Coase once asked the same question.

Posted by: Stuart Buck | May 7, 2008 4:45:28 PM

The parallel to market regulation is interesting, but it makes me wonder if your proposal isn't a bit too modest. All that these regulations do is keep out the products that will actually kill you (when they work, but see Riegel); they don't keep you from making tremendously stupid, wasteful, or against-your-interest purchases. Certain enlargement products come to mind. This leads me to suspect that prohibiting "blatantly misleading political statements" may help us vote on the basis of truthful information, but we'd need a whole nother level of state involvement to ensure that people vote non-ignorantly.

Posted by: Jonathan Swift | May 7, 2008 12:39:44 PM

Is the problem that political and electoral speech is underregulated or that commercial speech is overregulated? The arguments by the pro-commercial speech crowd (Marty Redish and Justice Thomas) is that everything you say about the harm and import of commercial speech places it on par with political speech, so both categories should be given equally high protection. We might have gotten further development here if the Court had decided Nike v. Kasky a few years ago.

As for an FTC for political speech: The State of Washington tried; the state Supreme Court struck the regulation down, on some combination of the inability of government to determine "truth" and reliance on the public to decide for itself.

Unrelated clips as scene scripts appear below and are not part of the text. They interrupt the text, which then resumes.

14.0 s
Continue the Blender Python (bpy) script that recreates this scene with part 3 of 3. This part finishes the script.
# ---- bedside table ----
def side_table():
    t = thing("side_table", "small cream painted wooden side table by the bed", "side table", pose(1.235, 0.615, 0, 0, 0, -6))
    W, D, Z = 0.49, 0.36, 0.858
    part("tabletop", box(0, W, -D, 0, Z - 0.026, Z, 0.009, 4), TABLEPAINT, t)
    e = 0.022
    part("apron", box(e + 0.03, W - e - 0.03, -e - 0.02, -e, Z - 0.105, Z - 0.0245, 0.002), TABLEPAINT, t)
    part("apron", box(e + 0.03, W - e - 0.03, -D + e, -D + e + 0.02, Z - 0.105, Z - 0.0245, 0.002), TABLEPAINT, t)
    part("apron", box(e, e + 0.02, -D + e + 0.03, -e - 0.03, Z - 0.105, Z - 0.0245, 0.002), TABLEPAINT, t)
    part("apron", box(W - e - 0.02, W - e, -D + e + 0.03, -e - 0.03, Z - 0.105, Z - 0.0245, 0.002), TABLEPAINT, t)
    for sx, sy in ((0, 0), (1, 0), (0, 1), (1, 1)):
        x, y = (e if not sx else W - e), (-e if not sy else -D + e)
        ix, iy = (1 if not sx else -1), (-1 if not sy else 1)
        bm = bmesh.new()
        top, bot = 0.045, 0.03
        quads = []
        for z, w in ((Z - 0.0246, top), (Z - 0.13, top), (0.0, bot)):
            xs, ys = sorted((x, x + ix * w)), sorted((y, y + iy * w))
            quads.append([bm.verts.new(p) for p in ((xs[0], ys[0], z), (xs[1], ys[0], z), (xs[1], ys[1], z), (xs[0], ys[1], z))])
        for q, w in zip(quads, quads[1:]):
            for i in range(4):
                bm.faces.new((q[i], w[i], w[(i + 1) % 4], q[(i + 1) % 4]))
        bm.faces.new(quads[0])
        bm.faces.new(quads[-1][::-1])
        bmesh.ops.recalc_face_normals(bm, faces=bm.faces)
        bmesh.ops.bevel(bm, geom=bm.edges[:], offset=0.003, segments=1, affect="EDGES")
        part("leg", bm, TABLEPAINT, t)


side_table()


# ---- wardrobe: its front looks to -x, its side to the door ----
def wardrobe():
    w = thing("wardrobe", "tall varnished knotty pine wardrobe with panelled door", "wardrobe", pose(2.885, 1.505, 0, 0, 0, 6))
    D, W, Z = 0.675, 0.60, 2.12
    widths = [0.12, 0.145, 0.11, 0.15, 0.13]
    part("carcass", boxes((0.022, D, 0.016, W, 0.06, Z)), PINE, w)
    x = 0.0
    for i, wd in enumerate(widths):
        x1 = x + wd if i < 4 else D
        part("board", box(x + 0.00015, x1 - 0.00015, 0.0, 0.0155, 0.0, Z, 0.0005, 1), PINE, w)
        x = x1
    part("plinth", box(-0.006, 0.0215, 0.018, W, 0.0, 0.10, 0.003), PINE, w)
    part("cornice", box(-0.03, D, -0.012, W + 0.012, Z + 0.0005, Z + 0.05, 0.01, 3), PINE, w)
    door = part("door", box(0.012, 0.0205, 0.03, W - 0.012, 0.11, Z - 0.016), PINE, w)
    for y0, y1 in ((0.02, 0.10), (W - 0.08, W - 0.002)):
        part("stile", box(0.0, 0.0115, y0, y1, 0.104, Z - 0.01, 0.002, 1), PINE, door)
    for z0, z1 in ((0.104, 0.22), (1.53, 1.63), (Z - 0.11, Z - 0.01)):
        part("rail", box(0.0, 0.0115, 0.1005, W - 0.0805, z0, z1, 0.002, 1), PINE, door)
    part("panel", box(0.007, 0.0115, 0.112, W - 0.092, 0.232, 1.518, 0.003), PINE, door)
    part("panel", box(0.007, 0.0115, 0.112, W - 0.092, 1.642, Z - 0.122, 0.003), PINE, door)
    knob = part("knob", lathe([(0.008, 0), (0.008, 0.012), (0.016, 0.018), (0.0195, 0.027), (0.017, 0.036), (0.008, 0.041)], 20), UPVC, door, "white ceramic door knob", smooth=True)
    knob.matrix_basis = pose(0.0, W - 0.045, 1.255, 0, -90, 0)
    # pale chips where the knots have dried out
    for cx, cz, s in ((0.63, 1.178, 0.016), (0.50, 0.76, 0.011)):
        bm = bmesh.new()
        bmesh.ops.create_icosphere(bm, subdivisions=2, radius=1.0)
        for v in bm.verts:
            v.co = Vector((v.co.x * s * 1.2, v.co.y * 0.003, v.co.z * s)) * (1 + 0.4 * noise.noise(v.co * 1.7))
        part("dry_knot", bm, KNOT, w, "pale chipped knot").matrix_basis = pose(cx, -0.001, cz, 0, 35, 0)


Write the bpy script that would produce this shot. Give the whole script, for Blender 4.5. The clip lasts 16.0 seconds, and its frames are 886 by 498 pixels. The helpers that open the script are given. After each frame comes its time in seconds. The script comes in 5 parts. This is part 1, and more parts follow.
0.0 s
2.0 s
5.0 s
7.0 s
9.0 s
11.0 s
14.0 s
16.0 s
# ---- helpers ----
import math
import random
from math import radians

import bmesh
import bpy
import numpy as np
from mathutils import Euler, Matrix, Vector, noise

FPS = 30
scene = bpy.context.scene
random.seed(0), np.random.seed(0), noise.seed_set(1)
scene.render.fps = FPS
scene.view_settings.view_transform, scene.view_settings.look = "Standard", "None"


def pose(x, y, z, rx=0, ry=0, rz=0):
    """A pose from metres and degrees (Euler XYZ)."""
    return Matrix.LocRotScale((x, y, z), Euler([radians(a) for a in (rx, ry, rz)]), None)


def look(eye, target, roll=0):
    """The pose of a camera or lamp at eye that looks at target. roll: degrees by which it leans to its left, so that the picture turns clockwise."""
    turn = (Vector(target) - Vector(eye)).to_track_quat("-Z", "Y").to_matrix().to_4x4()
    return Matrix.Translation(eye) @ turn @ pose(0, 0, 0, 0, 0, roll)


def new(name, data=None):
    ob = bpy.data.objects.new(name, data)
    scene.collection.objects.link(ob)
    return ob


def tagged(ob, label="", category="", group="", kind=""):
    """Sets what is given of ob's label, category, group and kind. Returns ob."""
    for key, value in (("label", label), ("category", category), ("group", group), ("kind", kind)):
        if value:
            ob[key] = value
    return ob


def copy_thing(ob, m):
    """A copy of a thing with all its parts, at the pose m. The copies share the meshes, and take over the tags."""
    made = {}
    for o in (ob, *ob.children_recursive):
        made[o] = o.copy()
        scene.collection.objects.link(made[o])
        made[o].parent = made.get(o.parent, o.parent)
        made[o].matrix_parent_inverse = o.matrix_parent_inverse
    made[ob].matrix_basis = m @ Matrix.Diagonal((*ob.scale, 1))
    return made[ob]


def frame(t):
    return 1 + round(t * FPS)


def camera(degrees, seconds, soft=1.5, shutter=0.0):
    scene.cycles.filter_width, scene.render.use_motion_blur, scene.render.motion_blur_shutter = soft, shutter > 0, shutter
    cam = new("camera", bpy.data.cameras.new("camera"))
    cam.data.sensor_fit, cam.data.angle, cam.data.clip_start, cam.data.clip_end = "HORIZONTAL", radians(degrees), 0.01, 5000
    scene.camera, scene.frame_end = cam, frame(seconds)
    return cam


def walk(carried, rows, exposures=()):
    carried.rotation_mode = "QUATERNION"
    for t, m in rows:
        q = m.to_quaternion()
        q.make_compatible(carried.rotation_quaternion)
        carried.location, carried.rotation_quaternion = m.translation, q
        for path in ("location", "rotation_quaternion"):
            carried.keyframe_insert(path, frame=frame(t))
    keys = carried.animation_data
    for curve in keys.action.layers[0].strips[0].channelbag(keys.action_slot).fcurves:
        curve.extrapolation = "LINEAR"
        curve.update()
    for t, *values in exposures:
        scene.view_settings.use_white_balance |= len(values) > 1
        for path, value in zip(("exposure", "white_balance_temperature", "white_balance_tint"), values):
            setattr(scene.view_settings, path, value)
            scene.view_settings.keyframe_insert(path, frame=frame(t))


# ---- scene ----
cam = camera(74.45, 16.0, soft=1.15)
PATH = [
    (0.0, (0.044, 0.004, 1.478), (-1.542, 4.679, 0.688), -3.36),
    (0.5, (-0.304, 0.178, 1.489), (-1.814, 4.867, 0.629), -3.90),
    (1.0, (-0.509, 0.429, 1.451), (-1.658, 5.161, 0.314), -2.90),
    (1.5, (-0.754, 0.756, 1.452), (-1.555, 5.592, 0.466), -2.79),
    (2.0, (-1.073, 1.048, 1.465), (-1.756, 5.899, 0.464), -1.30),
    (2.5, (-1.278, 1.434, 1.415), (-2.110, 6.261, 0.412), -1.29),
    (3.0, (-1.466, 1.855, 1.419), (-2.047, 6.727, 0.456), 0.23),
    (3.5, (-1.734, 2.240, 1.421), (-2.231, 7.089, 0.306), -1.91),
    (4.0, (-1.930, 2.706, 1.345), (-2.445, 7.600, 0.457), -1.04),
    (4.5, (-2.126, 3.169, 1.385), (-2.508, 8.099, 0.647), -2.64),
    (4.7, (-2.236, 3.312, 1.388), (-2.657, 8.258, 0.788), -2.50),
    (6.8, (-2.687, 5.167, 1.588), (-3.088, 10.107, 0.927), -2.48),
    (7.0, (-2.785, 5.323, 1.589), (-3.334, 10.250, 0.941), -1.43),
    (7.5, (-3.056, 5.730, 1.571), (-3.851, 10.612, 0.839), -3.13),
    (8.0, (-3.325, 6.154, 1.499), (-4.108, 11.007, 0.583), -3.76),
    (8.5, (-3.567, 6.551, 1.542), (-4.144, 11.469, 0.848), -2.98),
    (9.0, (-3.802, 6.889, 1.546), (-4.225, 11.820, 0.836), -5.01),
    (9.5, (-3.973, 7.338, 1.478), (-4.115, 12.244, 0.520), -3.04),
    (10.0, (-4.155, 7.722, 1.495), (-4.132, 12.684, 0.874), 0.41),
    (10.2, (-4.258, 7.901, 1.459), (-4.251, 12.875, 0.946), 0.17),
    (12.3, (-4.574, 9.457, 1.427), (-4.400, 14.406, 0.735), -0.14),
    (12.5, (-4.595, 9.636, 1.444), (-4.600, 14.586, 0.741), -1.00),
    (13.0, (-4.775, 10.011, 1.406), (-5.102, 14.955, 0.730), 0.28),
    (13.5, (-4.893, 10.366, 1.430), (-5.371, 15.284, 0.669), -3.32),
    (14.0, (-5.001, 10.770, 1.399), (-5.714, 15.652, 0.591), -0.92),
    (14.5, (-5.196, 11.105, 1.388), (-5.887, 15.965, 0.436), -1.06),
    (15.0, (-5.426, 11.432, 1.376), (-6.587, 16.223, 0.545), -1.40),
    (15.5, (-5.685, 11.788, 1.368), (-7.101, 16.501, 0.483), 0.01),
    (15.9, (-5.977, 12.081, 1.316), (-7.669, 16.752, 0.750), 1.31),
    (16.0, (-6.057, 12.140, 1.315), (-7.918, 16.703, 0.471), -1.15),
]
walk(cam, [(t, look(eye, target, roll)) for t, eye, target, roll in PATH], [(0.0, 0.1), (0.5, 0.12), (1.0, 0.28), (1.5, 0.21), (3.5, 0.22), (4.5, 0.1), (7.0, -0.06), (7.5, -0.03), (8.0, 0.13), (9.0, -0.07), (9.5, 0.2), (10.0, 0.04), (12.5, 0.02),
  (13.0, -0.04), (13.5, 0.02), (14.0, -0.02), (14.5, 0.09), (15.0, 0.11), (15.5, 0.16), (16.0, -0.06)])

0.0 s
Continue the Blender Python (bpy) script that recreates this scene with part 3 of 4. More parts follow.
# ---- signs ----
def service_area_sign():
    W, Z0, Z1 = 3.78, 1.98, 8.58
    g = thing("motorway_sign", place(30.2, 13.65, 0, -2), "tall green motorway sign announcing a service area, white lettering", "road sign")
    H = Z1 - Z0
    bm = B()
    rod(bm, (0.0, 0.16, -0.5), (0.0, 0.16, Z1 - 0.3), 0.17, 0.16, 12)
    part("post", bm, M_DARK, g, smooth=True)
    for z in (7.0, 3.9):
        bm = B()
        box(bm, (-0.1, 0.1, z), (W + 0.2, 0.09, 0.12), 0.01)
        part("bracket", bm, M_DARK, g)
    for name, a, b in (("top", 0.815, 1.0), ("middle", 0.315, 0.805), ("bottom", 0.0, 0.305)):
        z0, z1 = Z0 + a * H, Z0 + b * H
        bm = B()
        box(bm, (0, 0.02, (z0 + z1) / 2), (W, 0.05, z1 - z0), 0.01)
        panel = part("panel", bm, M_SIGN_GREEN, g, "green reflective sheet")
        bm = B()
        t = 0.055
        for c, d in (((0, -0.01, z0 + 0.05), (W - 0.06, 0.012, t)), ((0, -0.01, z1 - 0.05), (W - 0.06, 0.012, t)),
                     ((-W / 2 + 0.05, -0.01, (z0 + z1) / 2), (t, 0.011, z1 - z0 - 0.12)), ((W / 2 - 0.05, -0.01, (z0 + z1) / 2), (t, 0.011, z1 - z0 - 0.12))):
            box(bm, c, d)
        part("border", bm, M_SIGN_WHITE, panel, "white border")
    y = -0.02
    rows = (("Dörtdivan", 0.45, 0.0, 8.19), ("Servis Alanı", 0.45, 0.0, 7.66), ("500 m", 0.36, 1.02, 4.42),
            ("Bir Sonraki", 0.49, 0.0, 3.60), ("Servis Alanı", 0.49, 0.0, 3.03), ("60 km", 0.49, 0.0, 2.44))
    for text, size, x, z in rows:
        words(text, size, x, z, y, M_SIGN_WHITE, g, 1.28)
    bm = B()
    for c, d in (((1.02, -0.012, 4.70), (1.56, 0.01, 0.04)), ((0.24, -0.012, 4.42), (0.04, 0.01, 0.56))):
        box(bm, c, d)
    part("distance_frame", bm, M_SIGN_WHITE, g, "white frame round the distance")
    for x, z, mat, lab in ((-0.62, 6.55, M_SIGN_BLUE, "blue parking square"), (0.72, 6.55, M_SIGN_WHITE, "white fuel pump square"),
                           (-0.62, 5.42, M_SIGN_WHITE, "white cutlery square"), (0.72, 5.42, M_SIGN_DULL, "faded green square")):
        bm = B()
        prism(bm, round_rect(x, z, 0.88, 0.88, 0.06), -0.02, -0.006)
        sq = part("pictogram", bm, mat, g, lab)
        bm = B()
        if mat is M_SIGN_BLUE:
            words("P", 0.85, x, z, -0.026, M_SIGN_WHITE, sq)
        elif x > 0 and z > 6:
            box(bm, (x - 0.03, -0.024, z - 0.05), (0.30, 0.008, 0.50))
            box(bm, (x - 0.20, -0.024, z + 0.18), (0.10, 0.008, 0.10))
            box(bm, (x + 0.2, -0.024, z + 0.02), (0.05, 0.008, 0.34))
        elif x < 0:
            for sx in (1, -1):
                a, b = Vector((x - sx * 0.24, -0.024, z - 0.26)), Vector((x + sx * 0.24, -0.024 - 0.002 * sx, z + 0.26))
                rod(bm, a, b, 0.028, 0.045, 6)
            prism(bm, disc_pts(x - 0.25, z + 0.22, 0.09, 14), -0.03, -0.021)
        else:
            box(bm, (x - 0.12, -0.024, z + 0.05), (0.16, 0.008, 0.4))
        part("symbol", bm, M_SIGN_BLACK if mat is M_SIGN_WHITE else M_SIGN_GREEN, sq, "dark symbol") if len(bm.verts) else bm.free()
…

Posted by: Howard Wasserman | May 7, 2008 12:27:27 PM

No, there shouldn't be an FTC of political ads. Why? Because that's the same as the fairness doctrine, isn't it? Or it would very shortly lead to that same effect. What would be considered a "political ad?" I assume the very first thing to do would be to shut down talk radio as "advertising for Republicans." And who would decide the accuracy of the ads? Take the swiftboat people: I've yet to meet a left-leaning person who thinks they were accurate, yet the majority of people on the right believe them to be true--and as far as I know, the truth is probably in the middle. Kerry never has released his records.... and the swiftboat people brought up some great points, which weren't refuted. Did they exaggerate some? Probably.

But your FTC would have shut them down, right? Who would appoint the people on this FTC of ads? Would we get a situation like now, where we have Chris Matthews and Keith Olbermann labled as "neutral", or people like Stephanopolus? These people worked for campaigns, or they are so blatantly in the tank for one candidate it's silly, yet they are supposedly neutral mainstream media. Would we get the same level of "neutrality" on your FTC? If so, we might as well dissolve the Republican party, which I'm sure would be the preferred solution here.